Strip the pictures and reproduce the rest of the listing exactly.

________

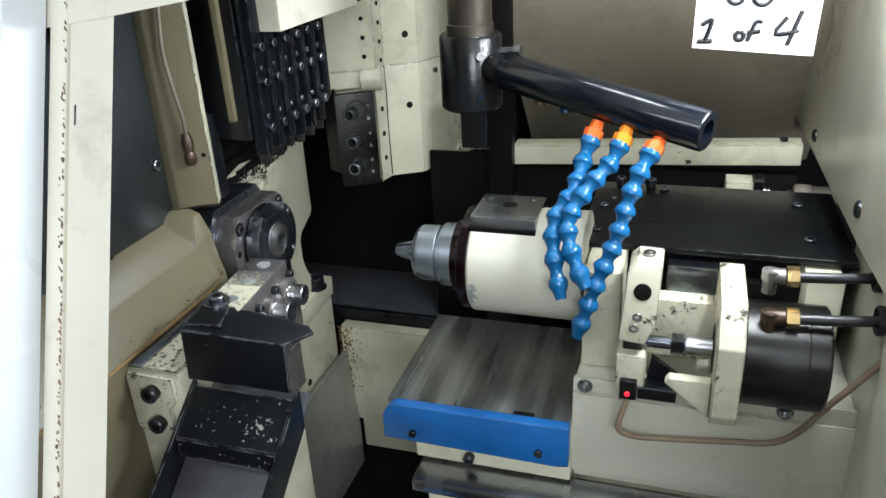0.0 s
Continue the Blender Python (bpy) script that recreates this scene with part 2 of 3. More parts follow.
def tube_along(points, r, segments=10, smooth=6):
    """A round cable through the points."""
    pts = [Vector(p) for p in points]
    path = []
    for i in range(len(pts) - 1):
        p0, p1, p2, p3 = pts[max(i - 1, 0)], pts[i], pts[i + 1], pts[min(i + 2, len(pts) - 1)]
        for k in range(smooth):
            s = k / smooth
            path.append(0.5 * ((2 * p1) + (p2 - p0) * s + (2 * p0 - 5 * p1 + 4 * p2 - p3) * s * s + (3 * p1 - p0 - 3 * p2 + p3) * s ** 3))
    path.append(pts[-1])
    bm = bmesh.new()
    rings, up = [], Vector((0.13, 0.21, 0.97))
    for i, p in enumerate(path):
        d = (path[min(i + 1, len(path) - 1)] - path[max(i - 1, 0)]).normalized()
        u = d.cross(up).normalized()
        v = d.cross(u)
        rings.append([bm.verts.new(p + r * (math.cos(2 * math.pi * k / segments) * u + math.sin(2 * math.pi * k / segments) * v)) for k in range(segments)])
    for p, q in zip(rings, rings[1:]):
        for k in range(segments):
            bm.faces.new((p[k], p[(k + 1) % segments], q[(k + 1) % segments], q[k]))
    bm.faces.new(rings[0])
    bm.faces.new(rings[-1][::-1])
    return bm


def screw(parent, at, way, r=0.005, h=0.005, mat=None, name="socket_screw"):
    """A cap screw with a hexagon socket, seated at a place."""
    sock = lathe([(0, r * 0.9), (h - r * 0.16, r), (h, r * 0.86), (h, r * 0.52), (h - r * 0.7, r * 0.5), (h - r * 0.75, 0)], at, way, 18)
    return part(name, sock, mat or BLACK_OXIDE, parent)


def bore(parent, at, way, r, name="threaded_hole", depth=0.004):
    """A blind hole with a bright lip, standing 0.4 mm proud of the face; a flat black disc paints its shade."""
    at, way = Vector(at), Vector(way).normalized()
    return part(name, lathe([(0.0, r * 1.12), (0.0007, r), (0.0003, r * 0.9), (0.0002, 0)], at, way, 18), BLACK_OIL_SHADE, parent)

# ---- the enclosure ----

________

Exercise result
0.0 s
Continue the Blender Python (bpy) script that recreates this scene with part 2 of 3. More parts follow.
def tube_along(points, r, segments=10, smooth=6):
    """A round cable through the points."""
    pts = [Vector(p) for p in points]
    path = []
    for i in range(len(pts) - 1):
        p0, p1, p2, p3 = pts[max(i - 1, 0)], pts[i], pts[i + 1], pts[min(i + 2, len(pts) - 1)]
        for k in range(smooth):
            s = k / smooth
            path.append(0.5 * ((2 * p1) + (p2 - p0) * s + (2 * p0 - 5 * p1 + 4 * p2 - p3) * s * s + (3 * p1 - p0 - 3 * p2 + p3) * s ** 3))
    path.append(pts[-1])
    bm = bmesh.new()
    rings, up = [], Vector((0.13, 0.21, 0.97))
    for i, p in enumerate(path):
        d = (path[min(i + 1, len(path) - 1)] - path[max(i - 1, 0)]).normalized()
        u = d.cross(up).normalized()
        v = d.cross(u)
        rings.append([bm.verts.new(p + r * (math.cos(2 * math.pi * k / segments) * u + math.sin(2 * math.pi * k / segments) * v)) for k in range(segments)])
    for p, q in zip(rings, rings[1:]):
        for k in range(segments):
            bm.faces.new((p[k], p[(k + 1) % segments], q[(k + 1) % segments], q[k]))
    bm.faces.new(rings[0])
    bm.faces.new(rings[-1][::-1])
    return bm


def screw(parent, at, way, r=0.005, h=0.005, mat=None, name="socket_screw"):
    """A cap screw with a hexagon socket, seated at a place."""
    sock = lathe([(0, r * 0.9), (h - r * 0.16, r), (h, r * 0.86), (h, r * 0.52), (h - r * 0.7, r * 0.5), (h - r * 0.75, 0)], at, way, 18)
    return part(name, sock, mat or BLACK_OXIDE, parent)


def bore(parent, at, way, r, name="threaded_hole", depth=0.004):
    """A blind hole with a bright lip, standing 0.4 mm proud of the face; a flat black disc paints its shade."""
    at, way = Vector(at), Vector(way).normalized()
    return part(name, lathe([(0.0, r * 1.12), (0.0007, r), (0.0003, r * 0.9), (0.0002, 0)], at, way, 18), BLACK_OIL_SHADE, parent)

# ---- the enclosure ----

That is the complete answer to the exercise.